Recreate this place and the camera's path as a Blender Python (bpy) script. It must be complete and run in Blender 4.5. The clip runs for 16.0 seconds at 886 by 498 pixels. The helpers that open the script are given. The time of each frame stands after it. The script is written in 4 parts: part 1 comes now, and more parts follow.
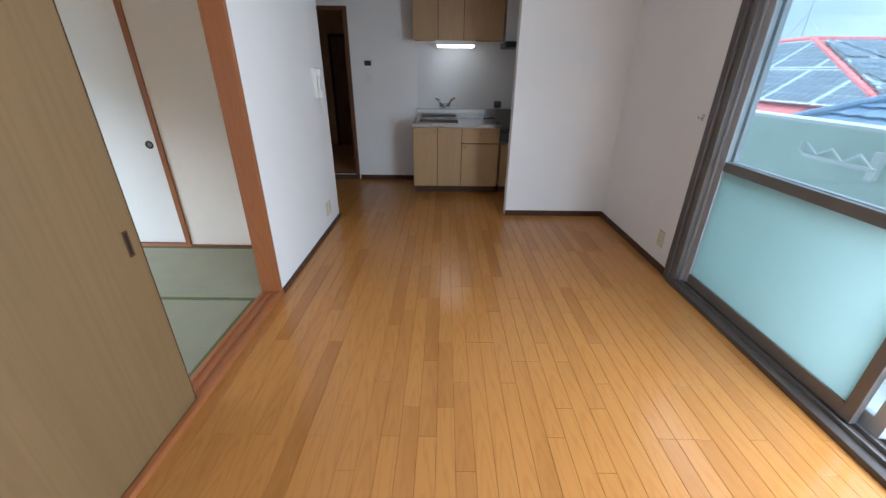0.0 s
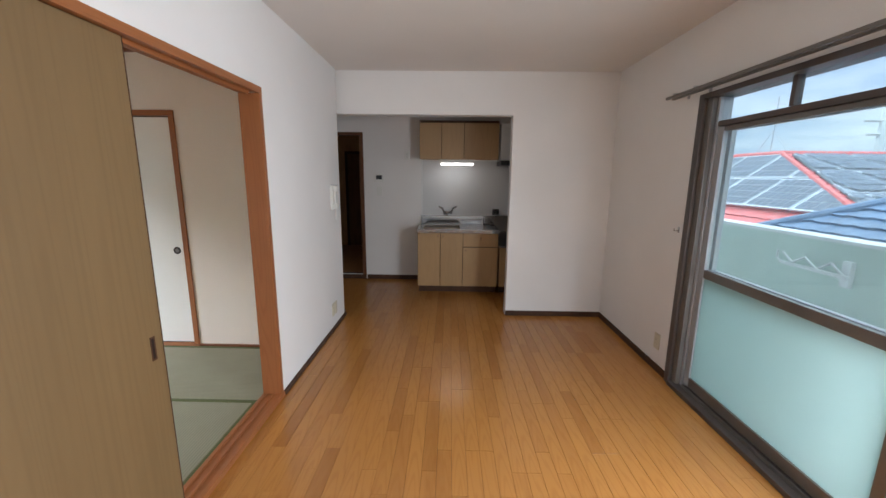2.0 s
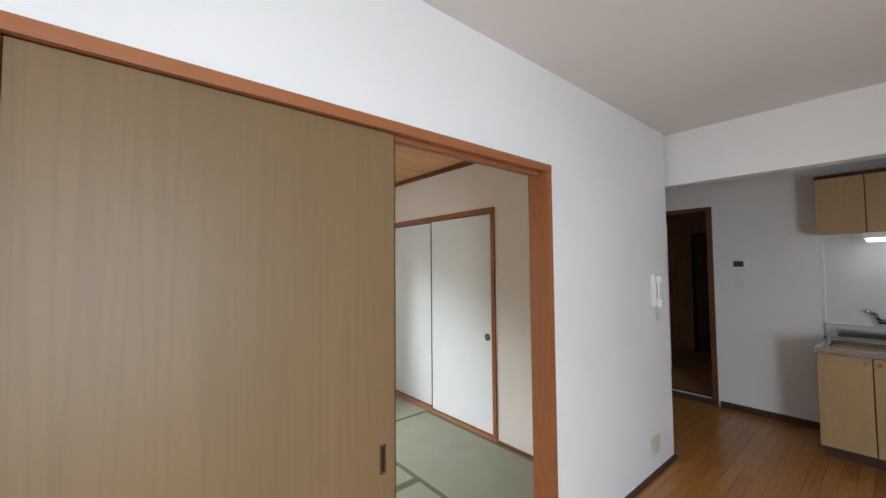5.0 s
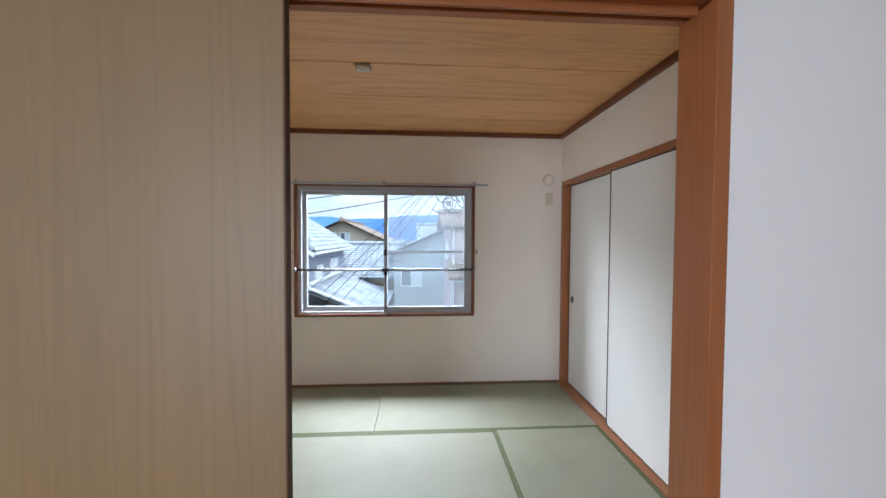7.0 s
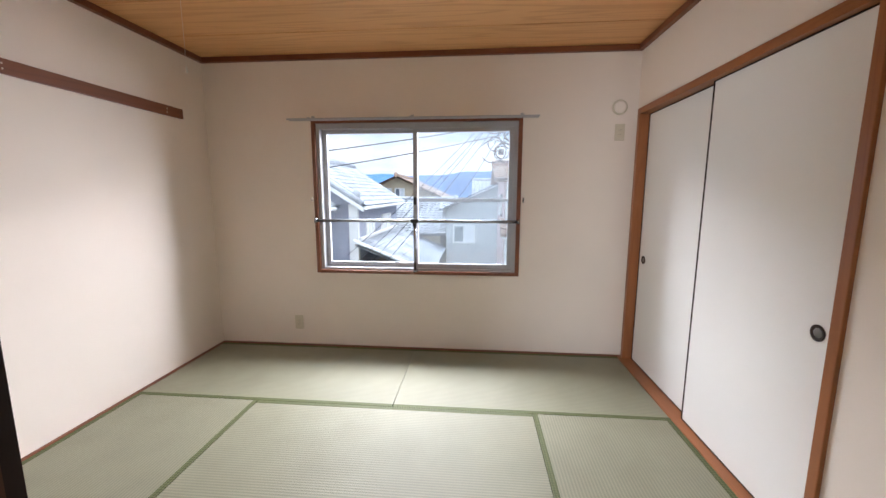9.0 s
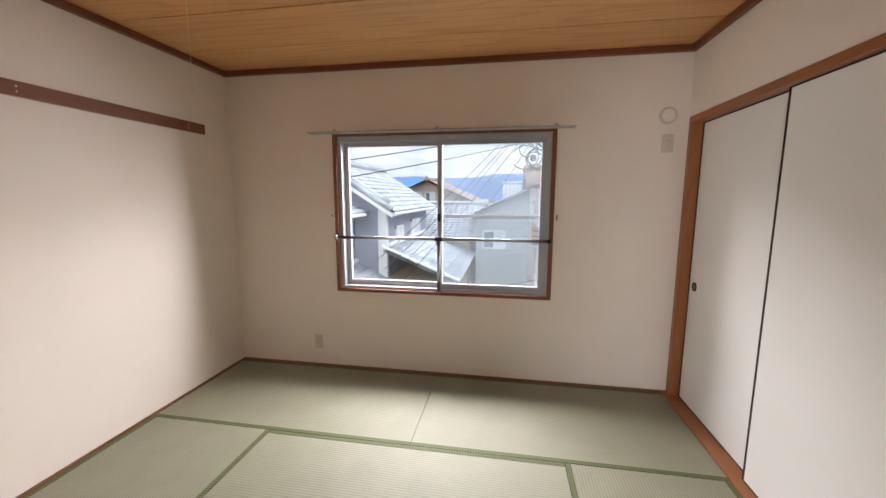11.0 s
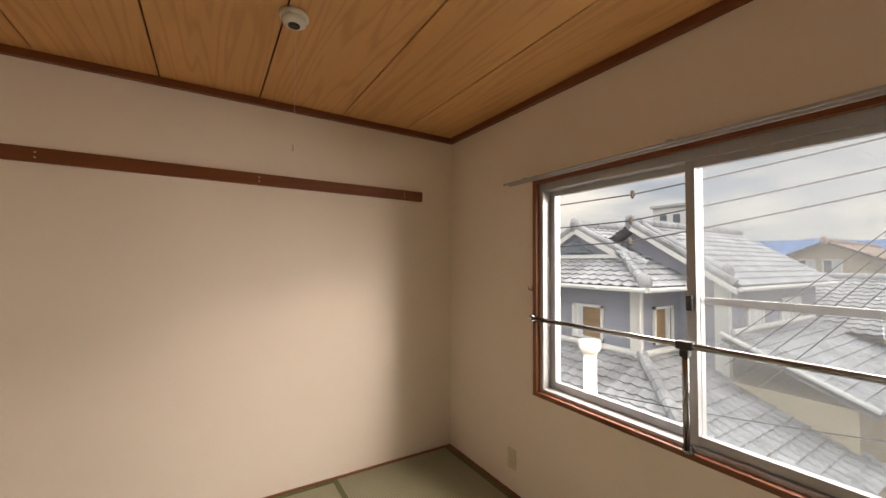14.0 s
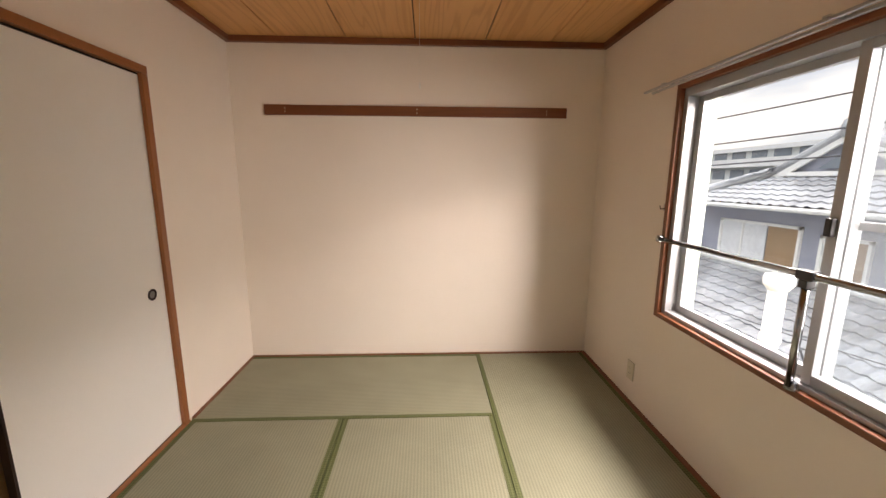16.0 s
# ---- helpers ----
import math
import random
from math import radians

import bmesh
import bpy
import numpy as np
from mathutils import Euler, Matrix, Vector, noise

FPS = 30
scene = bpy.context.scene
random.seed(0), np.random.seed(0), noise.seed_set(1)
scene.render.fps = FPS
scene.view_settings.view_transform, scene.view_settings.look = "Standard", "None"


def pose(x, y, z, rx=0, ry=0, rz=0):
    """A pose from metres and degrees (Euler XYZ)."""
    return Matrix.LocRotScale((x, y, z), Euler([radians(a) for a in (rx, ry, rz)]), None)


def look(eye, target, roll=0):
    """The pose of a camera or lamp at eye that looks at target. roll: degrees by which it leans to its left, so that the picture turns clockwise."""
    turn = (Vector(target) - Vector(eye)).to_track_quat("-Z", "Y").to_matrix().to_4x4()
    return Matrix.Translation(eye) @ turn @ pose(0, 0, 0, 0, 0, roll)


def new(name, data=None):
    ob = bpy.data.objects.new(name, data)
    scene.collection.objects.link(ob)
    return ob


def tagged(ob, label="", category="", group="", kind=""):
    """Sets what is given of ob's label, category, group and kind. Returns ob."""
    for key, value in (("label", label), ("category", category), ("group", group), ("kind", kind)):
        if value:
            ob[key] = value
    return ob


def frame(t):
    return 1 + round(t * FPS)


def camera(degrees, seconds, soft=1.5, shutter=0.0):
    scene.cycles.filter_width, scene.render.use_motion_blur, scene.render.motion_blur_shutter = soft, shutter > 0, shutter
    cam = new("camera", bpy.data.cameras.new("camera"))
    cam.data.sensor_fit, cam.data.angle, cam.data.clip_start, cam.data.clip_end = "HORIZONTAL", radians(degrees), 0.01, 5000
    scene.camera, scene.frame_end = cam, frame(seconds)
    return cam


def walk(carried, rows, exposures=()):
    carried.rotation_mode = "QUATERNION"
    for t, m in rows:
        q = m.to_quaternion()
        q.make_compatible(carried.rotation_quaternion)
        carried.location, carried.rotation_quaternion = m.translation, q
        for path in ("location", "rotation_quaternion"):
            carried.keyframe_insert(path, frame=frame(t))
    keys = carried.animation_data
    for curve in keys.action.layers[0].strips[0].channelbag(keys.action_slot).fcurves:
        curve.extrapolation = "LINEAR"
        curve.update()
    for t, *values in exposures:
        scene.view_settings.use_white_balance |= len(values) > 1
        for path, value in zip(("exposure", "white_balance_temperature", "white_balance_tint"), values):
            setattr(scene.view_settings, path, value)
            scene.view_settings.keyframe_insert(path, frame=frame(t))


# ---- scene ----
cam = camera(98.8, 16.0)
PATH = [
    (0, (0.0, 0.116, 1.355), (-0.002, 1.927, 0.508), 0.6),
    (0.5, (-0.019, 0.082, 1.361), (0.031, 1.855, 0.435), 0.5),
    (1, (-0.003, 0.037, 1.388), (-0.011, 1.841, 0.524), 0.5),
    (1.5, (0.017, 0.005, 1.422), (-0.013, 1.899, 0.781), 0.5),
    (2, (0.027, -0.018, 1.457), (-0.005, 1.946, 1.082), 0.6),
    (2.5, (0.032, -0.025, 1.484), (0.014, 1.971, 1.355), 0.7),
    (3, (0.036, -0.01, 1.486), (0.034, 1.99, 1.47), 0.7),
    (3.5, (0.041, 0.064, 1.478), (0.023, 2.064, 1.477), 0.6),
    (4, (-0.003, 0.192, 1.47), (-0.593, 2.103, 1.49), 0.2),
    (4.5, (-0.039, 0.402, 1.464), (-1.098, 2.098, 1.496), -0.2),
    (5, (0.033, 0.629, 1.447), (-1.493, 1.919, 1.534), -0.5),
    (5.2, (0.094, 0.723, 1.43), (-1.561, 1.839, 1.542), -0.6),
    (7.3, (-0.41, 1.703, 1.397), (-2.406, 1.8, 1.314), 0.2),
    (7.5, (-0.487, 1.732, 1.388), (-2.483, 1.821, 1.303), 0.1),
    (8, (-0.679, 1.812, 1.387), (-2.676, 1.774, 1.302), 0.1),
    (8.5, (-0.785, 1.835, 1.364), (-2.775, 1.666, 1.266), 0.2),
    (9, (-0.826, 1.812, 1.318), (-2.798, 1.642, 1.03), 0.1),
    (11.5, (-1.241, 1.831, 1.435), (-3.173, 1.375, 1.191), 0.3),
    (12, (-1.53, 1.781, 1.427), (-3.39, 1.058, 1.289), 0.1),
    (12.5, (-1.745, 1.812, 1.44), (-3.539, 0.927, 1.462), 0.1),
    (13, (-1.914, 1.946, 1.427), (-3.595, 0.865, 1.509), -0.0),
    (13.5, (-2.073, 2.043, 1.413), (-3.505, 0.648, 1.484), 0.1),
    (14, (-2.257, 2.096, 1.414), (-3.306, 0.394, 1.486), 0.4),
    (14.5, (-2.394, 2.263, 1.405), (-3.006, 0.359, 1.44), 0.4),
    (15, (-2.477, 2.463, 1.424), (-2.652, 0.484, 1.194), 0.3),
    (15.5, (-2.5, 2.522, 1.424), (-2.572, 0.552, 1.083), 0.2),
    (16, (-2.567, 2.505, 1.403), (-2.653, 0.538, 1.052), 0.3),
]
walk(cam, [(t, look(eye, target, roll)) for t, eye, target, roll in PATH],
     exposures=[(0.0, 0.80, 5500, 8), (0.5, 0.70, 5600, 9), (1.0, 0.60, 5700, 10), (1.5, 0.64, 5900, 11), (3.0, 0.60, 6400, 12), (3.5, 0.58, 6300, 12), (4.5, 0.72, 5700, 7), (5.0, 0.68, 5900, 8), (7.5, 0.52, 5700, 13), (8.0, 0.68, 5800, 15), (8.5, 0.80, 6000, 17), (9.0, 0.70, 6300, 19), (11.5, 0.42, 7000, 20), (12.5, 0.30, 7900, 21), (13.0, 0.28, 8100, 21), (14.0, 0.06, 8500, 22), (15.0, 0.22, 8400, 23), (16.0, 0.42, 7900, 23)])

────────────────

### Problem to work on
Your answer should be a single number: the count of lines in the data that include the word "None".

### Complete output
3